Safe To Eat

I’ve always been skeptical about health warnings on canned foods, especially as I’m somewhat familiar with the canning process (which basically renders food bacteria-free). Now my suspicions have been justified by SCIENTISTS:

Microbiologist Richard Page, of Alliance Technical Laboratories, looked for a host of nasties, including the potentially deadly bacteria E.coli, salmonella, listeria and Clostridium perfringens, as well as for yeasts and moulds, which affect food quality but aren’t necessarily unsafe to eat.
Then food technologist Brian Smith, of Booth Smith Food Technology, analysed the results — and reached a very surprising conclusion.

There’s a reason canning has been a popular way of preserving food for the best part of two centuries. Canned food is subjected to a very high heat process to kill bacteria, and once sealed the contents are effectively sterile.
Sterilisation means heating to very high temperatures, killing all microbes. In 1974, tins of food from the wreck of a U.S. steamboat that sank in 1865 were tested. There had been a deterioration in appearance and vitamin content, but scientists found they were safe to eat.

“All of the best before dates you are looking at would absolutely not be for bacterial risk. The reasoning behind them would be due to quality,’ says Richard Page. “It may be the manufacturer knows that after a certain period of time there is a certain degradation in the taste or the flavour, colour or smell.”
Or it might just be because they want to sell more pineapple chunks.
Meanwhile, Brian Smith says food manufacturers do give “quite a margin of error” when setting best before dates — in some cases as much as 50 per cent.
So while “use by” dates should always be adhered to, “best before” is more an indicator of quality than a health alarm bell.

I remember eating some of my Y2K canned goods nearly ten years later, and none — I mean not one — tasted any differently than if I’d bought them the same day. Ditto some of my SHTF Grab ‘N Go supplies, just a couple years back. Most of the warning dates are just in case some guy eats 30-year-old corned beef hash he found in Nana’s pantry, and keels over — but even then, while the fats in the food might have caused the taste to deteriorate, the health risk is close to zero.

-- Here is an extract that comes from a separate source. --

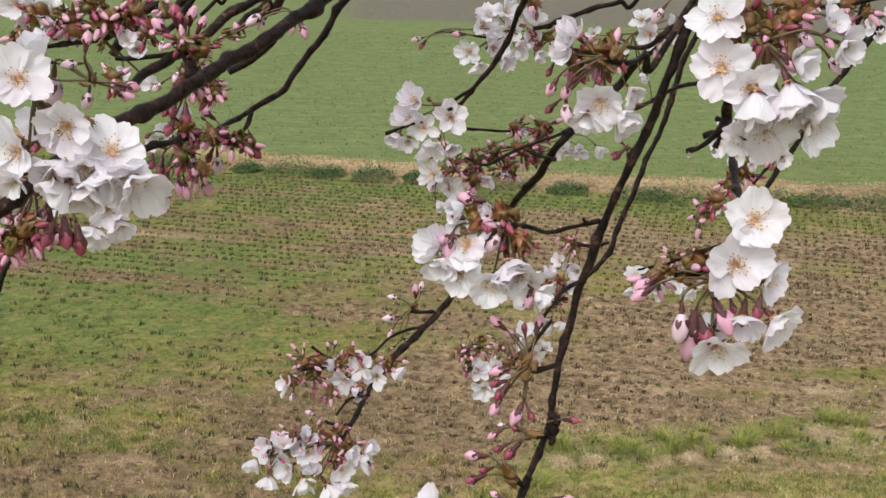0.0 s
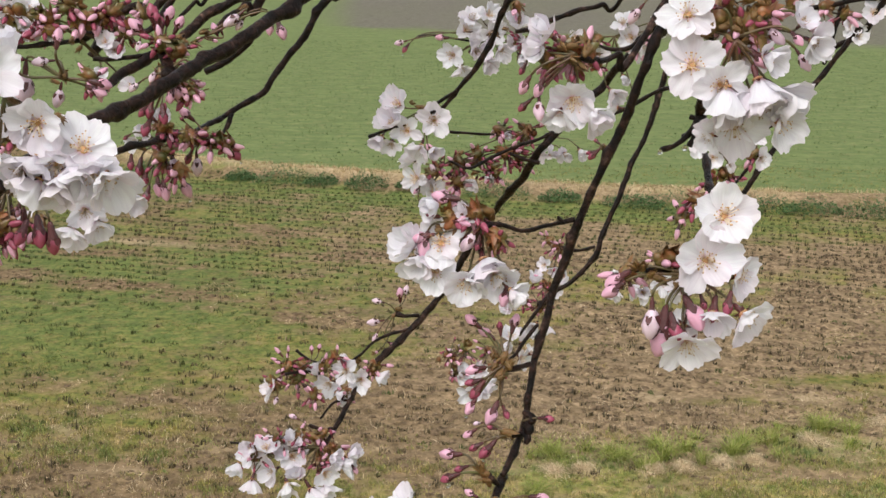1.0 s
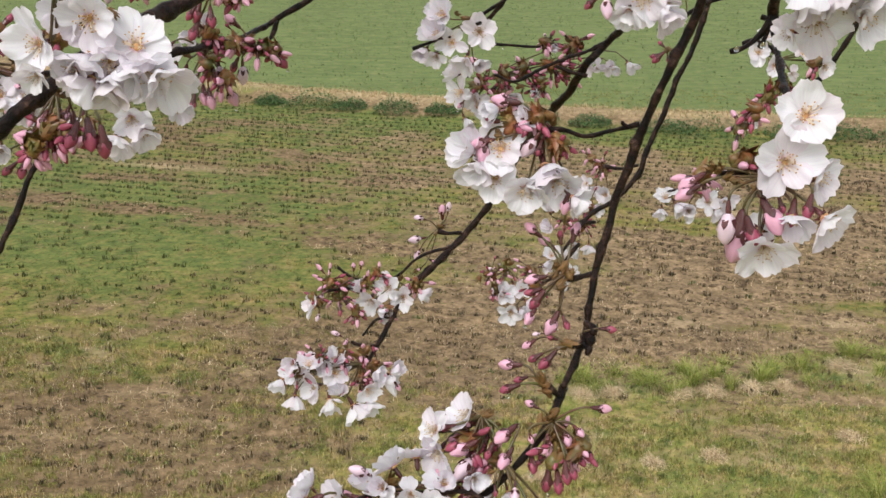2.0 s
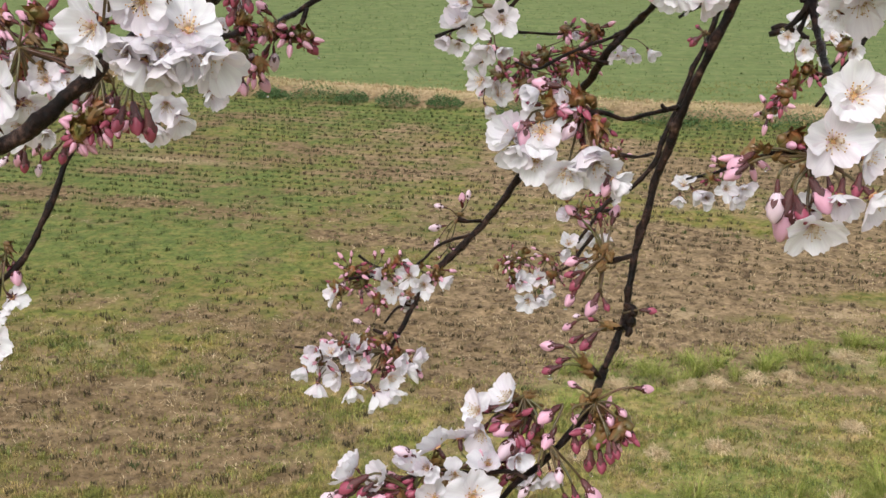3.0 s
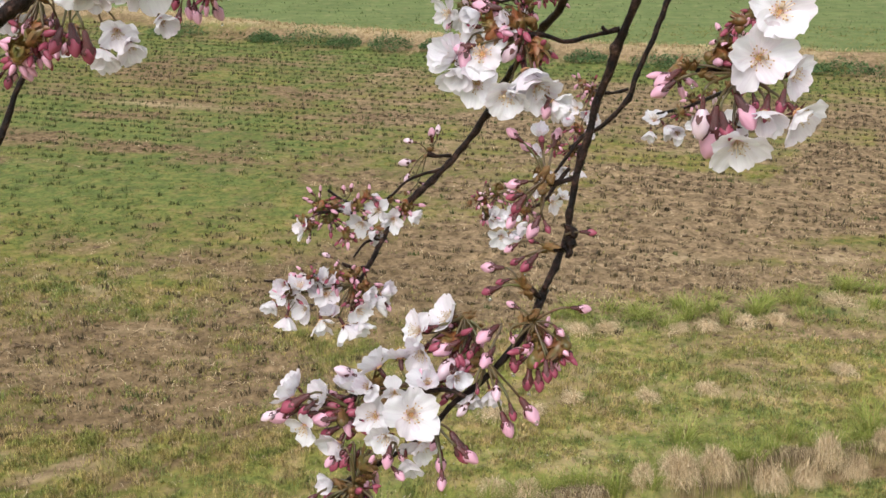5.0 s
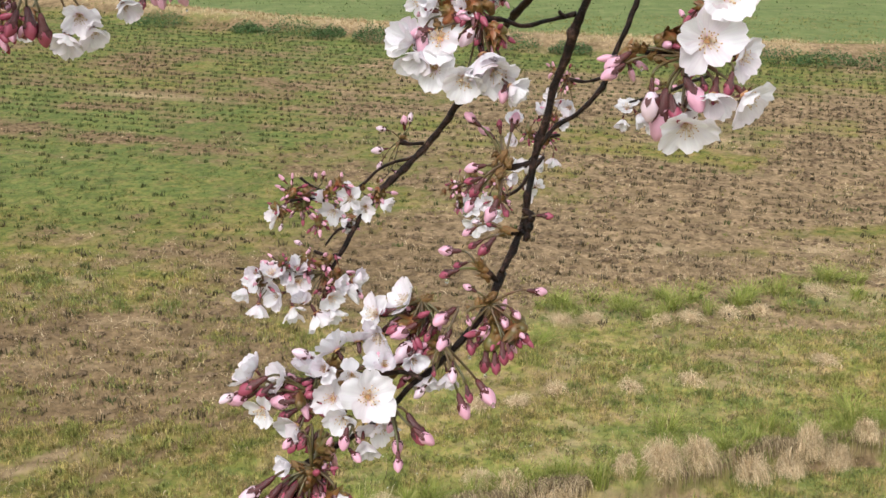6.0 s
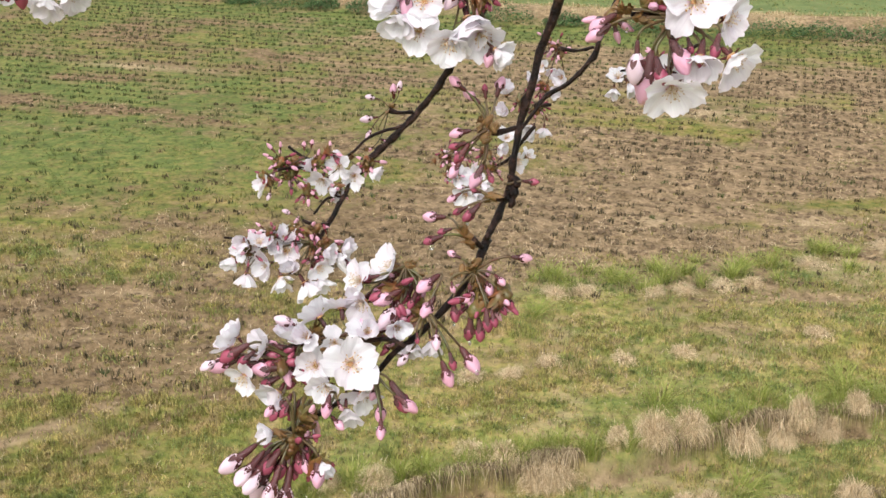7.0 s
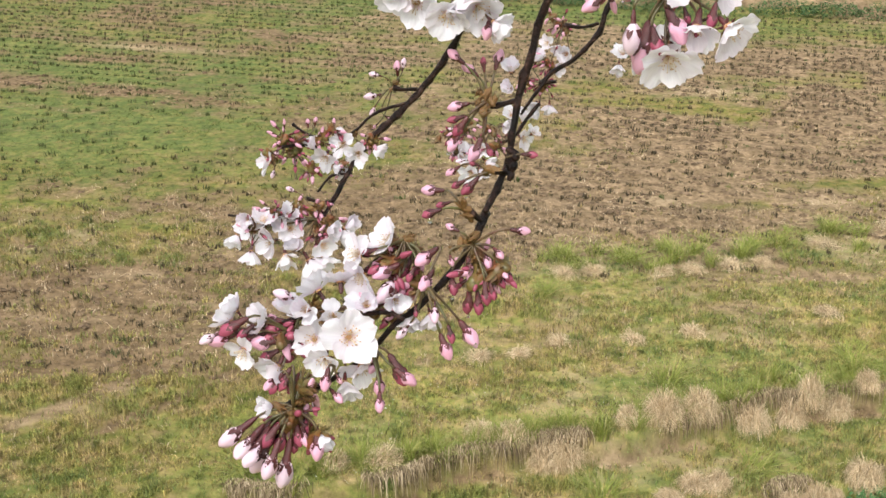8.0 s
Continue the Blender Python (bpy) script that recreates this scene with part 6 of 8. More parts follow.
cluster((0.0205, 1.5154, 6.2266),
    scales=[(0.0310, 1.5152, 6.2267, 0.0098), (0.0413, 1.5174, 6.2406, 0.0084), (0.0591, 1.5126, 6.2169, 0.0084), (0.0136, 1.5136, 6.2162, 0.0084)],
    blooms=[(-0.0166, 1.5165, 6.2324, -0.6703, -0.5655, 0.4806, 0.0393, 0.7000),
            (-0.0143, 1.5122, 6.2090, -0.4340, -0.9009, -0.0005, 0.0440, 0.8000),
            (0.0083, 1.5090, 6.1928, 0.0058, -0.9526, -0.3041, 0.0408, 0.8000),
            (-0.0069, 1.5053, 6.1748, -0.2016, -0.4416, -0.8743, 0.0283, 0.3000),
            (0.0033, 1.5110, 6.2024, 0.0049, -0.9772, -0.2124, 0.0361, 0.8000),
            (0.0578, 1.5105, 6.2059, 0.1161, -0.8131, -0.5705, 0.0283, 0.6000),
            (0.0773, 1.5105, 6.2104, 0.1161, -0.8131, -0.5705, 0.0267, 0.5000),
            (0.1366, 1.5118, 6.2405, 0.1149, -0.8909, -0.4393, 0.0251, 0.7000),
            (0.1524, 1.5104, 6.2409, 0.0058, -0.9526, -0.3041, 0.0236, 0.7000),
            (0.1696, 1.5086, 6.2414, 0.1111, -0.9470, -0.3013, 0.0283, 0.7000),
            (0.1873, 1.5073, 6.2461, 0.3353, -0.8792, -0.3385, 0.0267, 0.7000),
            (0.0967, 1.5185, 6.2622, -0.0034, -0.8412, 0.5407, 0.0189, 0.6000)],
    buds=[(0.0115, 1.5071, 6.2139, 0.0044, 1.5053, 6.2289, 'w'),
          (-0.0092, 1.5030, 6.2002, -0.0175, 1.5015, 6.1919, 'p'),
          (0.0099, 1.5133, 6.2360, -0.0008, 1.5211, 6.2515, 'p'),
          (0.0600, 1.5129, 6.2395, 0.0529, 1.5162, 6.2529, 'w'),
          (0.0182, 1.5154, 6.2442, 0.0028, 1.5119, 6.2461, 'p')],
    sprays=[(0.0380, 1.5151, 6.2268, 16, 0.0252, 'prr', 131), (0.0658, 1.5155, 6.2342, 14, 0.0252, 'prr', 132), (0.0970, 1.5151, 6.2416, 16, 0.0267, 'prr', 133), (0.1222, 1.5174, 6.2675, 14, 0.0252, 'prr', 134), (0.0896, 1.5199, 6.2689, 10, 0.0224, 'rrp', 135), (0.0835, 1.5115, 6.2174, 12, 0.0210, 'prr', 136), (0.0383, 1.5106, 6.2028, 10, 0.0196, 'prr', 137), (0.0101, 1.5142, 6.2196, 10, 0.0210, 'prr', 138), (0.1146, 1.5121, 6.2318, 8, 0.0196, 'r', 139)])
cluster((0.0785, 1.4937, 6.3878),
    scales=[(0.1081, 1.4931, 6.4060, 0.0096), (0.0784, 1.4940, 6.3911, 0.0068), (0.0917, 1.4935, 6.3946, 0.0068)],
    blooms=[(0.0448, 1.4955, 6.3933, -0.2060, -0.9185, 0.3375, 0.0398, 0.9000),
            (0.0751, 1.4939, 6.3877, 0.1047, -0.9634, 0.2467, 0.0413, 0.9000),
            (0.0567, 1.4930, 6.3670, 0.0034, -0.9974, -0.0721, 0.0428, 0.8000),
            (0.0285, 1.4934, 6.3626, -0.3123, -0.9459, -0.0883, 0.0383, 0.8000),
            (0.0395, 1.4916, 6.3468, 0.0071, -0.8965, -0.4431, 0.0352, 0.7000),
            (0.0704, 1.4912, 6.3539, 0.1149, -0.8909, -0.4393, 0.0321, 0.7000),
            (0.0520, 1.4962, 6.4065, -0.2096, -0.8236, 0.5269, 0.0352, 0.8000),
            (0.0720, 1.4956, 6.4107, 0.1055, -0.8869, 0.4498, 0.0352, 0.8000),
            (0.0862, 1.4919, 6.3701, 0.2130, -0.9314, -0.2953, 0.0321, 0.7000),
            (0.1035, 1.4914, 6.3769, 0.2230, -0.9530, -0.2050, 0.0291, 0.7000),
            (0.1092, 1.4896, 6.3612, 0.1243, -0.7588, -0.6394, 0.0275, 0.6000),
            (0.1057, 1.4928, 6.3981, 0.2145, -0.9132, 0.3465, 0.0321, 0.7000)],
    buds=[(-0.0243, 1.4924, 6.3795, -0.0404, 1.4945, 6.3745, 'w'),
          (-0.0223, 1.5010, 6.3761, -0.0310, 1.4957, 6.3651, 'r'),
          (0.0247, 1.4872, 6.3831, 0.0079, 1.4849, 6.3844, 'p')],
    sprays=[(0.1121, 1.4909, 6.3784, 8, 0.0232, 'r', 140), (0.1255, 1.4898, 6.3786, 5, 0.0178, 'r', 141), (0.1011, 1.4945, 6.4210, 6, 0.0164, 'pr', 142)])
cluster((0.0867, 0.7316, 6.4309),
    sprays=[(0.0900, 0.7313, 6.4309, 12, 0.0115, 'rrp', 146), (0.0770, 0.7323, 6.4261, 7, 0.0101, 'prr', 147), (0.0980, 0.7305, 6.4344, 8, 0.0101, 'r', 148), (0.0849, 0.7323, 6.4360, 6, 0.0094, 'r', 149)])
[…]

Read the article for all the details. And now, if you’ll excuse me, I’m off to the kitchen to make me some food:

Nom nom nom…

6 comments

  1. I’ve eaten some low quality beef stew MRE’s (not milspec) during hurricane Wilma that looked pretty bad and were not tasty but were sustaining. I still have some of those, I think. These days, my SHTF supplies are Mountain House freeze dried foods (thirty year shelf life). Just add water and eat from the pouch. I like them better than the microwave foods I normally eat on a daily basis and will break one out when I don’t feel like saddling up to go to the supermarket.

  2. Funny that I have been trying various canned hash brands. So far Hormel Mary Kitchen is the best. BUT, it still falls short of that lovely picture. Libbys was the worstest. Came out with texture like toothpaste. May I ask what you would recommend?

  3. I have some short term stuff I got from MREStar, and longterm stored foods from Mountain House. The MREs are… not outstanding, but they taste well enough that I could eat them.

    There are several entertaining MRE reviewers on Youtube, but Steve1989 in particular is amusing because he will taste-test MUCH older rations from around the globe.

  4. My Uncle was in the army in the 1960’s to early ’70s. He used to get us cool Army stuff like C-rations and fatigues that were too big for us but we wore them anyway. The C-rations were great for kids who didn’t know better. But we forgot one in the back of the cupboard and found it 20+ years later. The two cans were not puffy or leaking, but the contents… the fruit cocktail (might have been just fruit in syrup) had turned into brown sludge and the entree stew had clearly gone over to the dark side.

    Might be lowest cost contractor, don’t know. But I have no issue eating spam and many canned things that are 3-5 years past date, as long as they’re not tomato based. I’ve seen stories about the acids and the cans and the linings of the cans and terrible things that can happen…

  5. I notice that nobody wants to test 10-year old canned clams.
    As I understand it, back in the bad old days, these cans would explode if left on the grocer’s shelf too long due to the extraordinarily high bacterial content of the clams and the insufficient heat used to process them.
    I wonder what the shelf life is today.

  6. Most stories about canned food being unsafe to eat derive from the early days when tin cans were coated internally with lead prevent the can from corroding from the content, and were sealed with lead solder.
    People relying on them for prolonged periods ended up with lead poisoning of the slow and painful kind, which is what killed off some long duration exploration voyages quite effectively.

    Add incidents of bad quality control causing large batches of spoiled canned food to hit the market at times, and a general mistrust of anything “not natural” and “chemical” and you have fertile breeding grounds for all kind of misinformation, scares, and hoaxes.

    Like my mother used to believe religiously that canned food didn’t contain any nutrients whatsoever, especially that all vitamins were destroyed by the canning process. A belief she never lost until the day she died.